Alana is still an experiment. No one knows if she’ll go on to high school and collegiate success, like Jordan Hasay, or will have leveled off, gotten tired or accomplished her goals by the time she’s 18. For her part, she’s just eager to get to her next run.

 

Not Built In A Day

Key to running more miles is building your totals over time. While Alana Hadley’s current 70 miles per week raises eyebrows, she’s built this gradually over eight years of running, a more sensible progression than most adult runners use.

ALANA HADLEY’S MILEAGE PROGRESSION

AGE RUNNING SESSIONS WEEKLY TOTAL TYPES OF RUNS 5K TIME
6 2-3 times a week 4-6 miles all easy pace 29:13
7 3-4 times a week 5-10 miles all easy pace 25:35
8 4-5 times a week 15-20 miles mostly easy, occasional fartlek 23:53
9 5-6 times a week 20-25 miles occasional fartlek or short tempo 21:07
10 6-7 times a week 30-35 miles introduced long runs 19:17
11 6-7 times a week 35-40 miles good mixture of speed work, tempo runs and long runs 18:12
12 (first half) 7 days per week 42-46 miles good mixture 17:35
12 (second half) 7 days per week 47-52 miles good mixture
13 (first half) 7 days per week 53-58 miles good mixture 17:09
13 (second half) 7 days per week 62-67 miles good mixture
14 (current) 7 days per week 70-75 miles good mixture (hasn’t raced yet)

 

Girls, Weight and Self-Esteem

One exception to the assertion that miles can’t do long-term damage to a child comes when the running is accompanied by inadequate fuel. “Female runners who do not take in enough calories may have an ‘athletic energy deficit,’ which commonly results in stress fractures and can cause long-term health issues,” Marc Bloom writes in Young Runners. These health issues, often lumped into a syndrome called the female triad, can include amenorrhea, anemia, stress fractures and osteoporosis.

Complicating this syndrome is both the cultural mandate to be thin, and the fact that the onset of puberty results in a weight gain of 10–20 pounds on average and often results in a slower runner. Not only are health issues involved, but this transition can be traumatic for a girl who has built a self-esteem as a runner.

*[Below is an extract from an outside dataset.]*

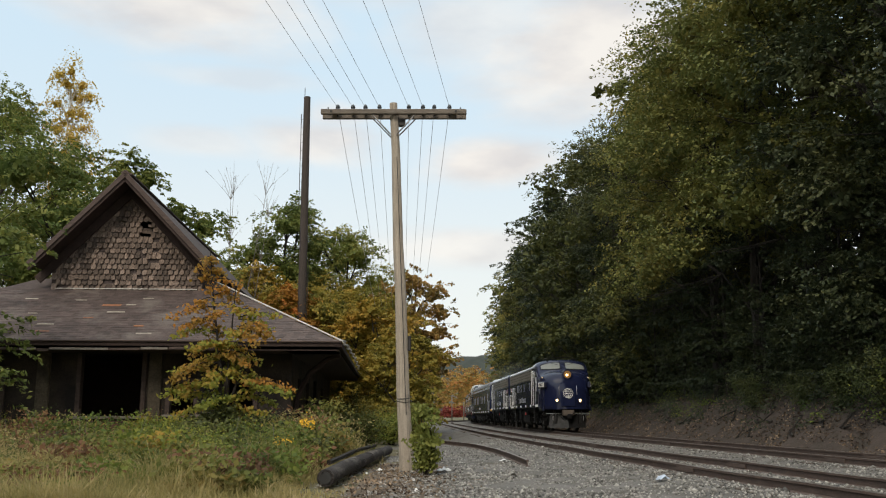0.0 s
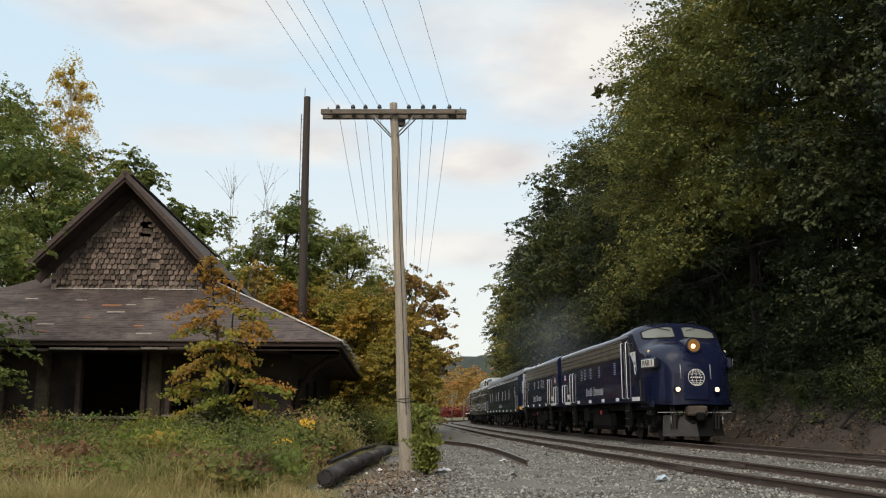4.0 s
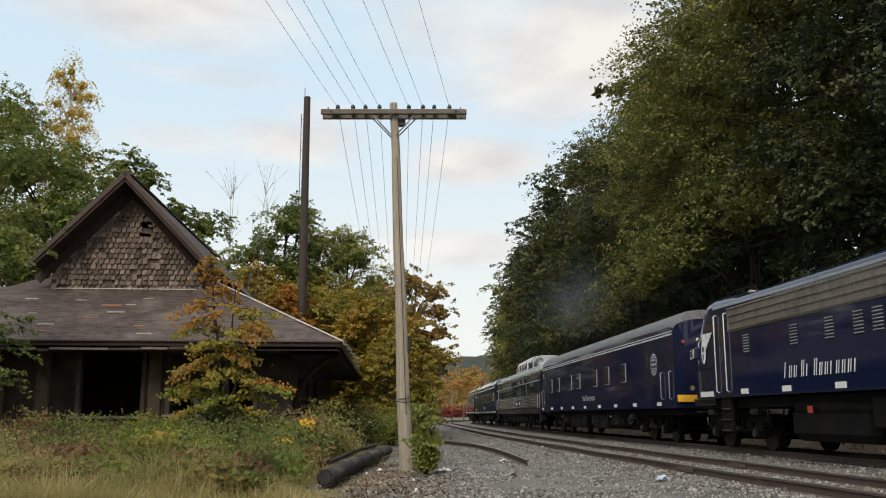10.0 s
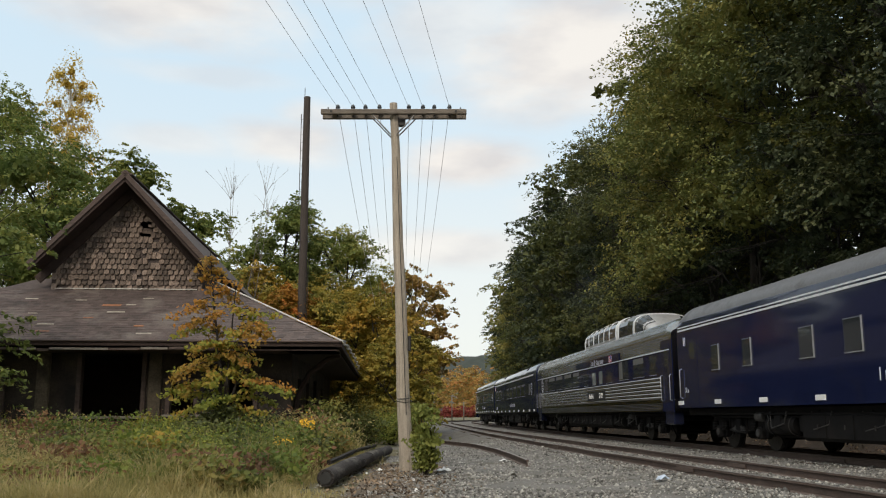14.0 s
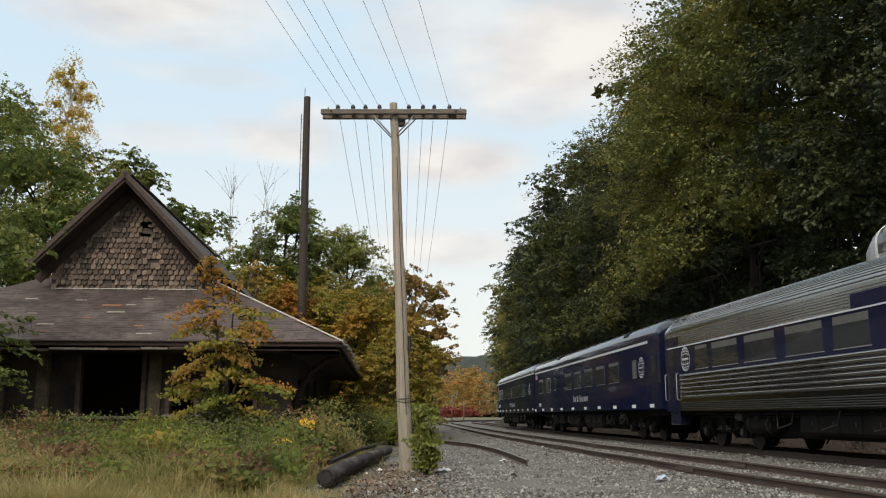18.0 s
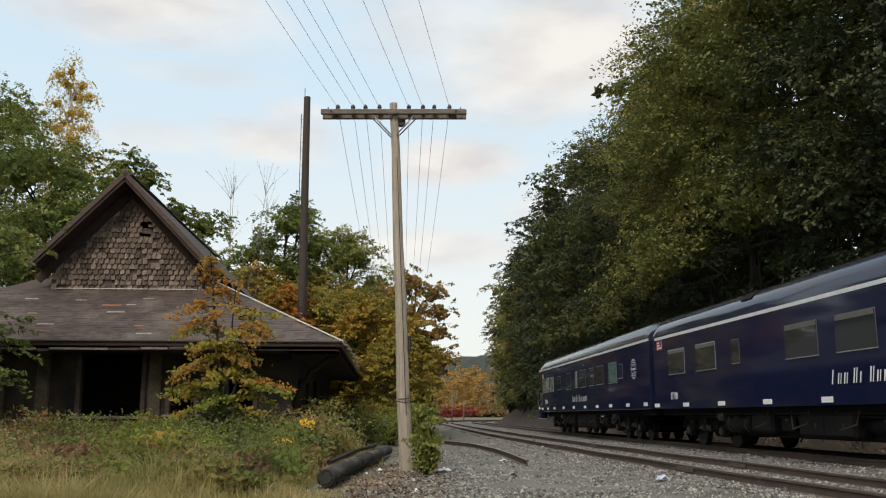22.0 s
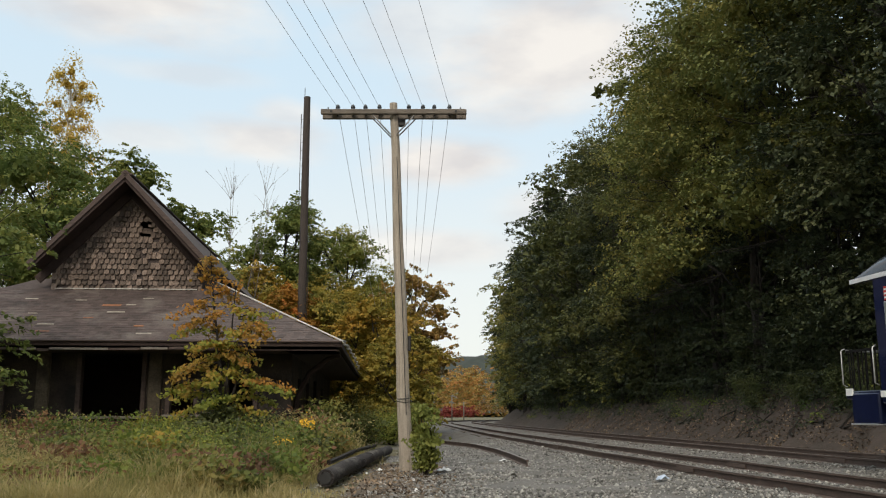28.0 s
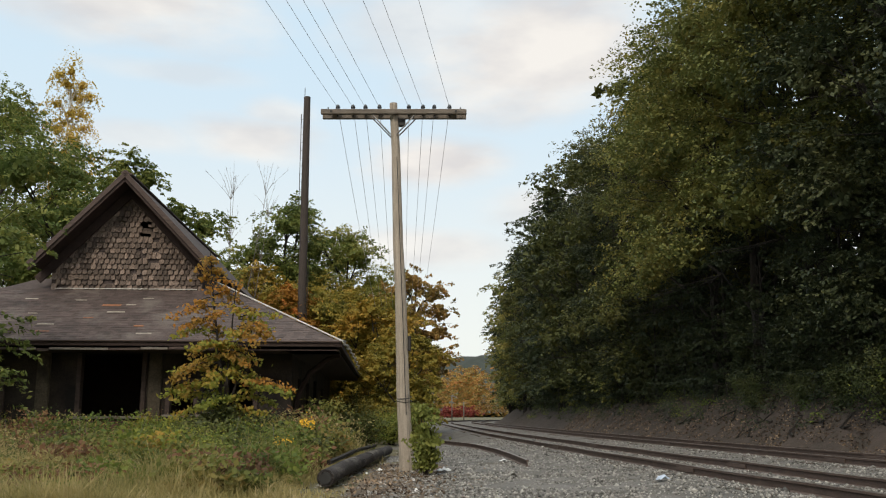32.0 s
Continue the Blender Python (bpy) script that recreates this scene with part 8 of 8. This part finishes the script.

Olympian Lorraine Moller says, “It is extremely important that the woman needs to develop along with the athlete. Stages of development can be a crisis. A poor body image can really be imprinted very deeply.”

None of this means girls can’t or shouldn’t run long, but particular care must be given at every stage. Coach Jay Johnson argues, “I think for girls a triad between family, coach and doctor is needed to actively keep the female triad away.”